▶ **INFORMATION SUPPLIED**:
** start **

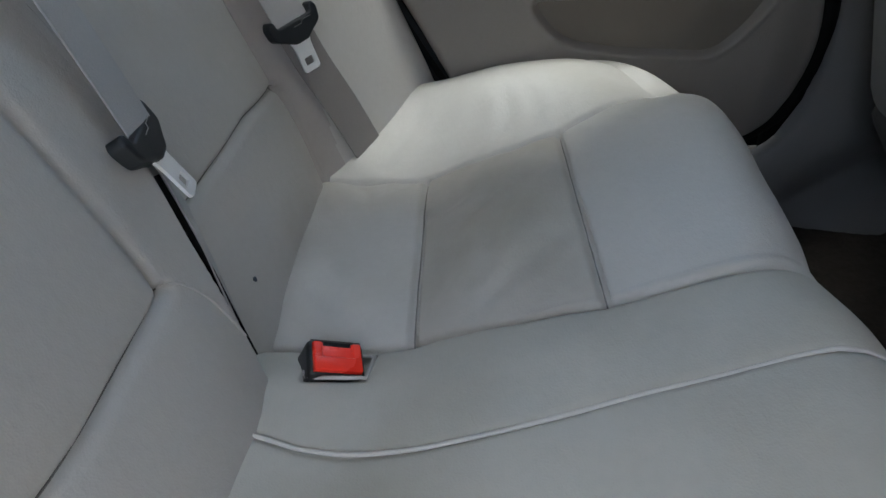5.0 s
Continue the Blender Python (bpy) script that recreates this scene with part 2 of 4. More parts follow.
def poly_sdf(X, Y, pts):
    """Signed distance to a closed outline, negative inside."""
    d = line_dist(X, Y, list(pts) + [pts[0]])
    inside = np.zeros(d.shape, bool)
    for (x0, y0), (x1, y1) in zip(pts, list(pts[1:]) + [pts[0]]):
        if y0 == y1:
            continue
        cross = ((y0 > Y) != (y1 > Y)) & (X < (x1 - x0) * (Y - y0) / (y1 - y0) + x0)
        inside ^= cross
    return np.where(inside, -d, d)


def bumps(X, Y, scale, seed, octaves=3):
    """Smooth random waves over a plane, about -1 to 1."""
    rng = np.random.RandomState(seed)
    out = np.zeros(np.broadcast(X, Y).shape)
    for _ in range(octaves * 6):
        a, f, ph = rng.uniform(0, 2 * np.pi), scale * rng.uniform(0.5, 1.8), rng.uniform(0, 2 * np.pi)
        out += np.sin(2 * np.pi * f * (X * np.cos(a) + Y * np.sin(a)) + ph)
    return out / math.sqrt(octaves * 6)


def tube(bm, pts, r, sides=8, close=False, squash=None):
    """Adds a swept tube to bm; r is one radius or one for each point. squash: (direction, factor)."""
    pts = [Vector(p) for p in pts]
    n = len(pts)
    rings = []
    up = Vector((0.3, 0.2, 1)).normalized()
    for i, p in enumerate(pts):
        d = (pts[(i + 1) % n] - pts[i - 1]) if close else (pts[min(i + 1, n - 1)] - pts[max(i - 1, 0)])
        d.normalize()
        a = d.cross(up)
        if a.length < 1e-3:
            a = d.cross(Vector((1, 0, 0)))
        a.normalize()
        b = a.cross(d)
        rr = r[i] if isinstance(r, (list, tuple, np.ndarray)) else r
        ring = []
        for k in range(sides):
            w = 2 * math.pi * k / sides
            off = a * (rr * math.cos(w)) + b * (rr * math.sin(w))
            if squash:
                ax = Vector(squash[0]).normalized()
                off -= ax * (off.dot(ax) * (1 - squash[1]))
            ring.append(bm.verts.new(p + off))
        rings.append(ring)
    for i in range(n if close else n - 1):
        a, b = rings[i], rings[(i + 1) % n]
        for k in range(sides):
            bm.faces.new((a[k], a[(k + 1) % sides], b[(k + 1) % sides], b[k]))
    if not close:
        bm.faces.new(rings[0][::-1])
        bm.faces.new(rings[-1])
    return bm


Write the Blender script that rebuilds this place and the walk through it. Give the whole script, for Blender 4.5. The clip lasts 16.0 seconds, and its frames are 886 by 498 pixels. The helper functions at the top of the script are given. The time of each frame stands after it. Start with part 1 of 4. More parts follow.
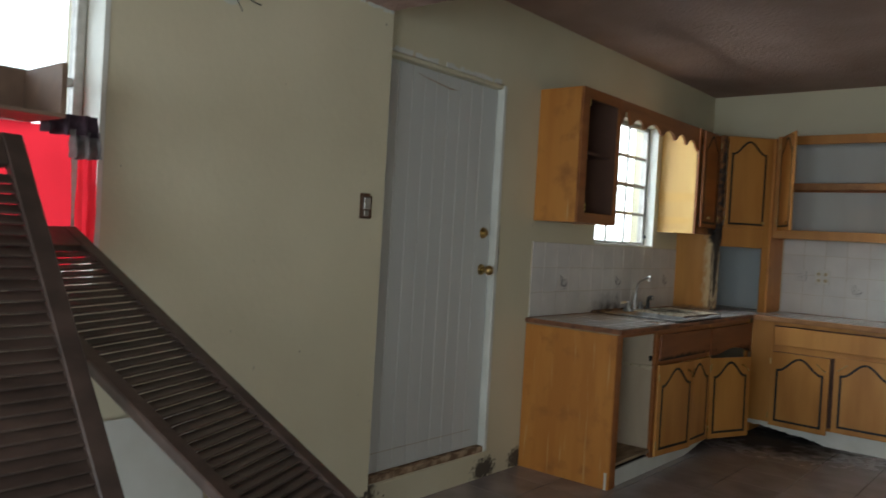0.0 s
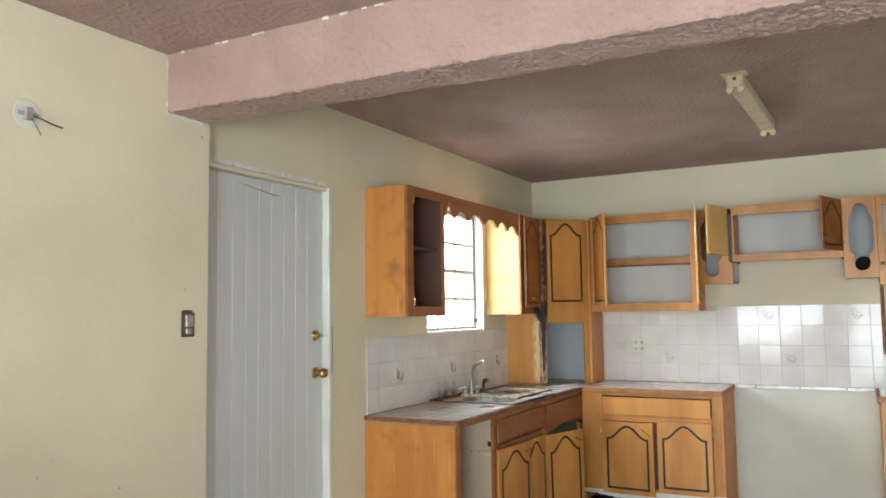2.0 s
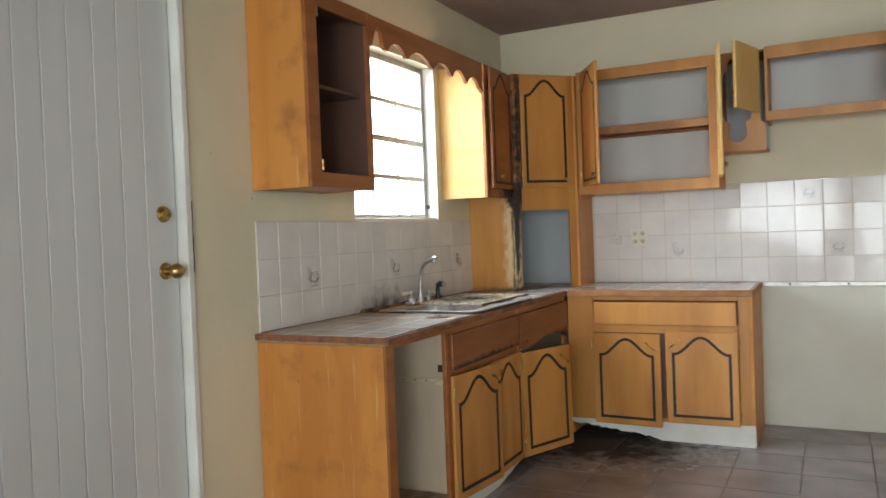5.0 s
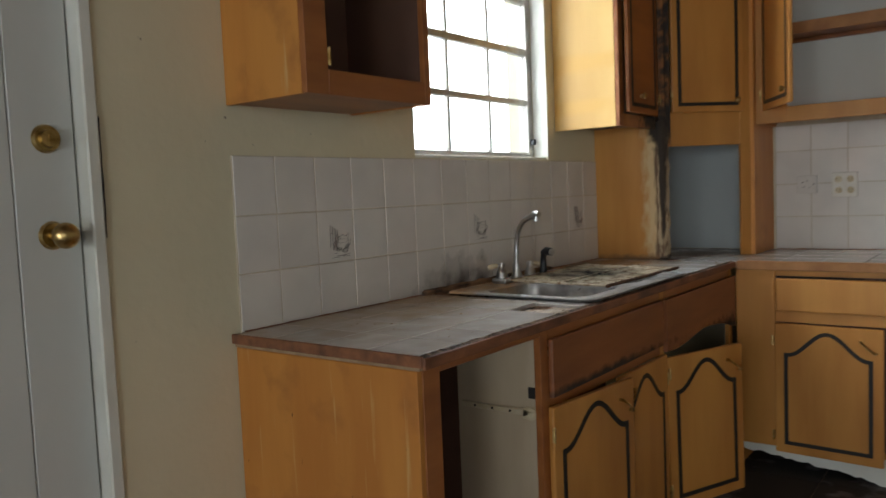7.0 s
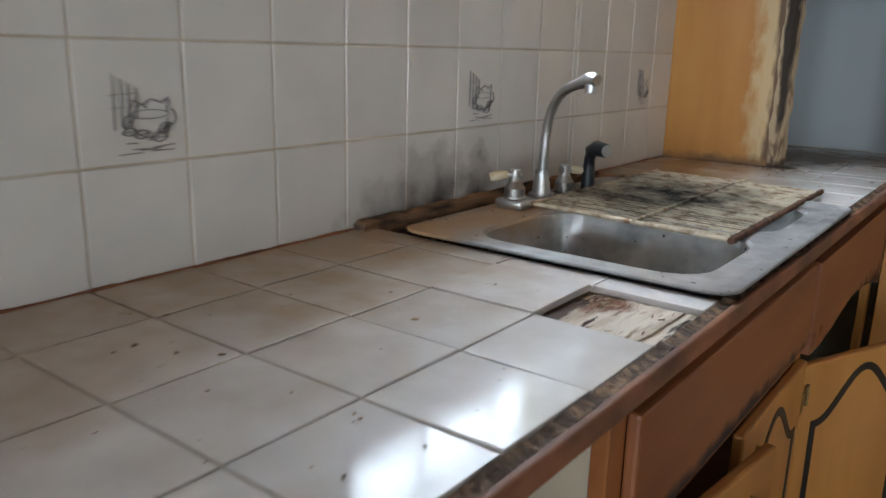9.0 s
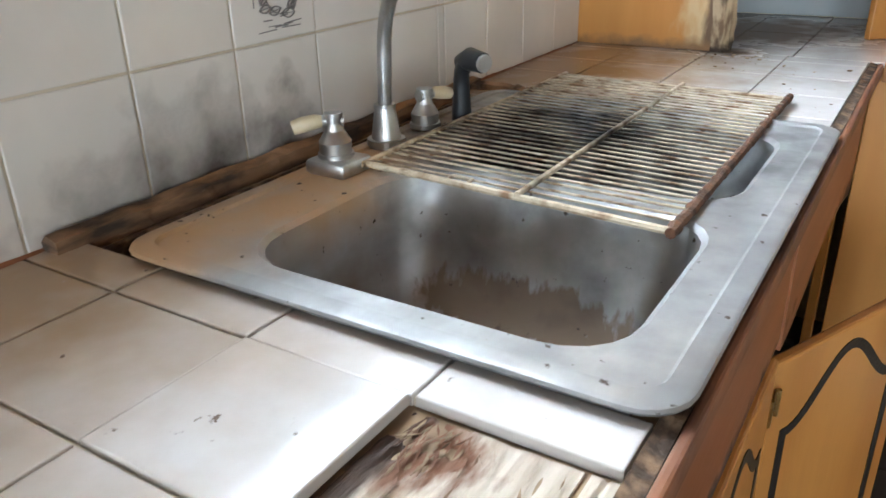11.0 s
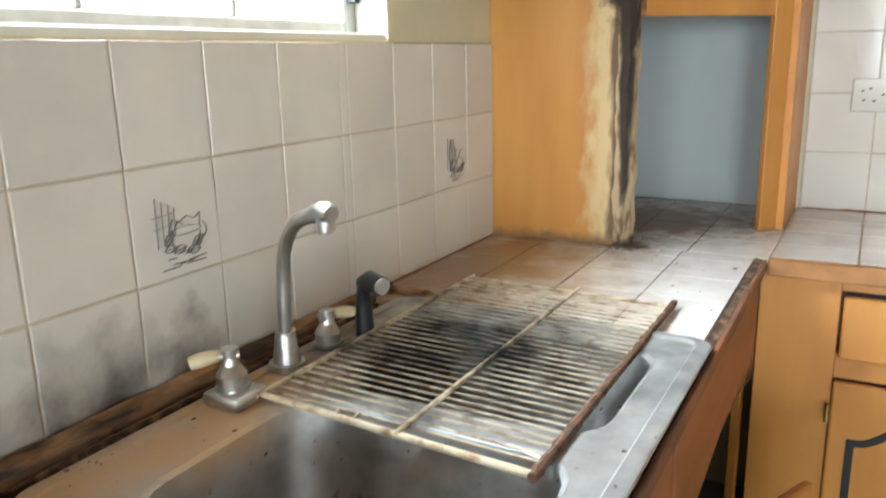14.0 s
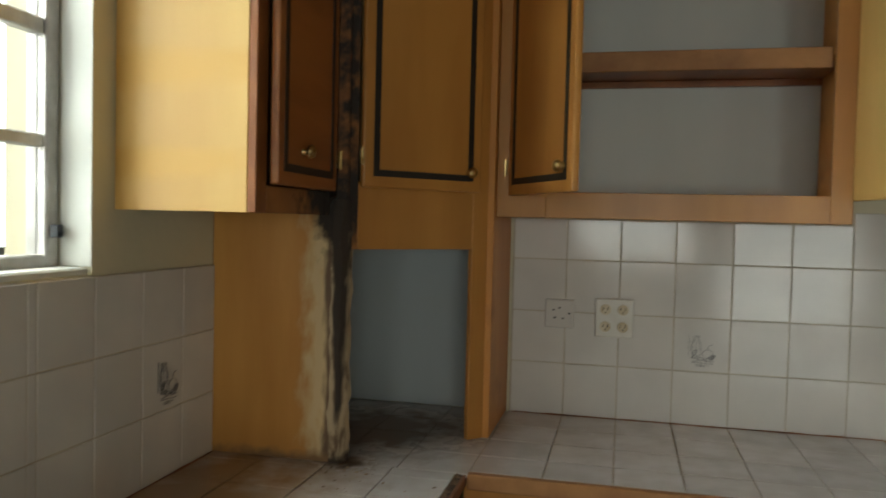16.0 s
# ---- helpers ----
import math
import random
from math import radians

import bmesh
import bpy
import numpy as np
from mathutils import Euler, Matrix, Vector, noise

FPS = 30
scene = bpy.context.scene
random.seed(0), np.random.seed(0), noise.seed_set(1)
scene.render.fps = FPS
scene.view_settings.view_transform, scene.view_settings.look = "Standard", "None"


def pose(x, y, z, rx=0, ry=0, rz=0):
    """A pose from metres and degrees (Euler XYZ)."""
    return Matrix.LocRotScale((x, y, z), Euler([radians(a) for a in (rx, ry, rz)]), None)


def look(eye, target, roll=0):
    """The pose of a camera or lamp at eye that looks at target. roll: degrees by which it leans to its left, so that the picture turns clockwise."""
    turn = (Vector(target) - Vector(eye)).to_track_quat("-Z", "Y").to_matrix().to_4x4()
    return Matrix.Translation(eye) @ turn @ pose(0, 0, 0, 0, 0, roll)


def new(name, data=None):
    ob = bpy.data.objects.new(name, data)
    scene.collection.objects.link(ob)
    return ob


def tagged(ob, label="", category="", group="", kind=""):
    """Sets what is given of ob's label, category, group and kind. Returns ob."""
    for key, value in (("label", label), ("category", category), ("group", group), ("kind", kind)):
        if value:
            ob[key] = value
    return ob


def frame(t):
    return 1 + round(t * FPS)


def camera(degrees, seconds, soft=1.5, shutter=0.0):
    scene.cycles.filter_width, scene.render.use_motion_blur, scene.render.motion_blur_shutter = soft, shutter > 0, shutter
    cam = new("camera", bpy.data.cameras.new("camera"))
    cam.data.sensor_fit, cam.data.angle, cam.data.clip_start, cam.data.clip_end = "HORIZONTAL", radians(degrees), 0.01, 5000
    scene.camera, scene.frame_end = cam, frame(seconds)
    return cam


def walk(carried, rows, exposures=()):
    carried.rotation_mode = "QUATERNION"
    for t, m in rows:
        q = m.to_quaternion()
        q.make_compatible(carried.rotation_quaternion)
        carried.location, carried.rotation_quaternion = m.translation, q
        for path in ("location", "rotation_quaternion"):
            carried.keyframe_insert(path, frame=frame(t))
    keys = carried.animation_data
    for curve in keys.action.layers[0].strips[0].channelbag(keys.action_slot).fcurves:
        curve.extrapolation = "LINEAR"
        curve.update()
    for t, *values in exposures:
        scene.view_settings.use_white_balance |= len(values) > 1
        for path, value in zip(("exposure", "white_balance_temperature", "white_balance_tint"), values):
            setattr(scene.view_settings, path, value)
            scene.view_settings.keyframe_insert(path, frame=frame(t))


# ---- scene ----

** end **

Pictures are excluded; repeat every record exactly.

▶ **TASK RESPONSE**:
5.0 s
Continue the Blender Python (bpy) script that recreates this scene with part 2 of 4. More parts follow.
def poly_sdf(X, Y, pts):
    """Signed distance to a closed outline, negative inside."""
    d = line_dist(X, Y, list(pts) + [pts[0]])
    inside = np.zeros(d.shape, bool)
    for (x0, y0), (x1, y1) in zip(pts, list(pts[1:]) + [pts[0]]):
        if y0 == y1:
            continue
        cross = ((y0 > Y) != (y1 > Y)) & (X < (x1 - x0) * (Y - y0) / (y1 - y0) + x0)
        inside ^= cross
    return np.where(inside, -d, d)


def bumps(X, Y, scale, seed, octaves=3):
    """Smooth random waves over a plane, about -1 to 1."""
    rng = np.random.RandomState(seed)
    out = np.zeros(np.broadcast(X, Y).shape)
    for _ in range(octaves * 6):
        a, f, ph = rng.uniform(0, 2 * np.pi), scale * rng.uniform(0.5, 1.8), rng.uniform(0, 2 * np.pi)
        out += np.sin(2 * np.pi * f * (X * np.cos(a) + Y * np.sin(a)) + ph)
    return out / math.sqrt(octaves * 6)


def tube(bm, pts, r, sides=8, close=False, squash=None):
    """Adds a swept tube to bm; r is one radius or one for each point. squash: (direction, factor)."""
    pts = [Vector(p) for p in pts]
    n = len(pts)
    rings = []
    up = Vector((0.3, 0.2, 1)).normalized()
    for i, p in enumerate(pts):
        d = (pts[(i + 1) % n] - pts[i - 1]) if close else (pts[min(i + 1, n - 1)] - pts[max(i - 1, 0)])
        d.normalize()
        a = d.cross(up)
        if a.length < 1e-3:
            a = d.cross(Vector((1, 0, 0)))
        a.normalize()
        b = a.cross(d)
        rr = r[i] if isinstance(r, (list, tuple, np.ndarray)) else r
        ring = []
        for k in range(sides):
            w = 2 * math.pi * k / sides
            off = a * (rr * math.cos(w)) + b * (rr * math.sin(w))
            if squash:
                ax = Vector(squash[0]).normalized()
                off -= ax * (off.dot(ax) * (1 - squash[1]))
            ring.append(bm.verts.new(p + off))
        rings.append(ring)
    for i in range(n if close else n - 1):
        a, b = rings[i], rings[(i + 1) % n]
        for k in range(sides):
            bm.faces.new((a[k], a[(k + 1) % sides], b[(k + 1) % sides], b[k]))
    if not close:
        bm.faces.new(rings[0][::-1])
        bm.faces.new(rings[-1])
    return bm


Write the Blender script that rebuilds this place and the walk through it. Give the whole script, for Blender 4.5. The clip lasts 16.0 seconds, and its frames are 886 by 498 pixels. The helper functions at the top of the script are given. The time of each frame stands after it. Start with part 1 of 4. More parts follow.
0.0 s
2.0 s
5.0 s
7.0 s
9.0 s
11.0 s
14.0 s
16.0 s
# ---- helpers ----
import math
import random
from math import radians

import bmesh
import bpy
import numpy as np
from mathutils import Euler, Matrix, Vector, noise

FPS = 30
scene = bpy.context.scene
random.seed(0), np.random.seed(0), noise.seed_set(1)
scene.render.fps = FPS
scene.view_settings.view_transform, scene.view_settings.look = "Standard", "None"


def pose(x, y, z, rx=0, ry=0, rz=0):
    """A pose from metres and degrees (Euler XYZ)."""
    return Matrix.LocRotScale((x, y, z), Euler([radians(a) for a in (rx, ry, rz)]), None)


def look(eye, target, roll=0):
    """The pose of a camera or lamp at eye that looks at target. roll: degrees by which it leans to its left, so that the picture turns clockwise."""
    turn = (Vector(target) - Vector(eye)).to_track_quat("-Z", "Y").to_matrix().to_4x4()
    return Matrix.Translation(eye) @ turn @ pose(0, 0, 0, 0, 0, roll)


def new(name, data=None):
    ob = bpy.data.objects.new(name, data)
    scene.collection.objects.link(ob)
    return ob


def tagged(ob, label="", category="", group="", kind=""):
    """Sets what is given of ob's label, category, group and kind. Returns ob."""
    for key, value in (("label", label), ("category", category), ("group", group), ("kind", kind)):
        if value:
            ob[key] = value
    return ob


def frame(t):
    return 1 + round(t * FPS)


def camera(degrees, seconds, soft=1.5, shutter=0.0):
    scene.cycles.filter_width, scene.render.use_motion_blur, scene.render.motion_blur_shutter = soft, shutter > 0, shutter
    cam = new("camera", bpy.data.cameras.new("camera"))
    cam.data.sensor_fit, cam.data.angle, cam.data.clip_start, cam.data.clip_end = "HORIZONTAL", radians(degrees), 0.01, 5000
    scene.camera, scene.frame_end = cam, frame(seconds)
    return cam


def walk(carried, rows, exposures=()):
    carried.rotation_mode = "QUATERNION"
    for t, m in rows:
        q = m.to_quaternion()
        q.make_compatible(carried.rotation_quaternion)
        carried.location, carried.rotation_quaternion = m.translation, q
        for path in ("location", "rotation_quaternion"):
            carried.keyframe_insert(path, frame=frame(t))
    keys = carried.animation_data
    for curve in keys.action.layers[0].strips[0].channelbag(keys.action_slot).fcurves:
        curve.extrapolation = "LINEAR"
        curve.update()
    for t, *values in exposures:
        scene.view_settings.use_white_balance |= len(values) > 1
        for path, value in zip(("exposure", "white_balance_temperature", "white_balance_tint"), values):
            setattr(scene.view_settings, path, value)
            scene.view_settings.keyframe_insert(path, frame=frame(t))


# ---- scene ----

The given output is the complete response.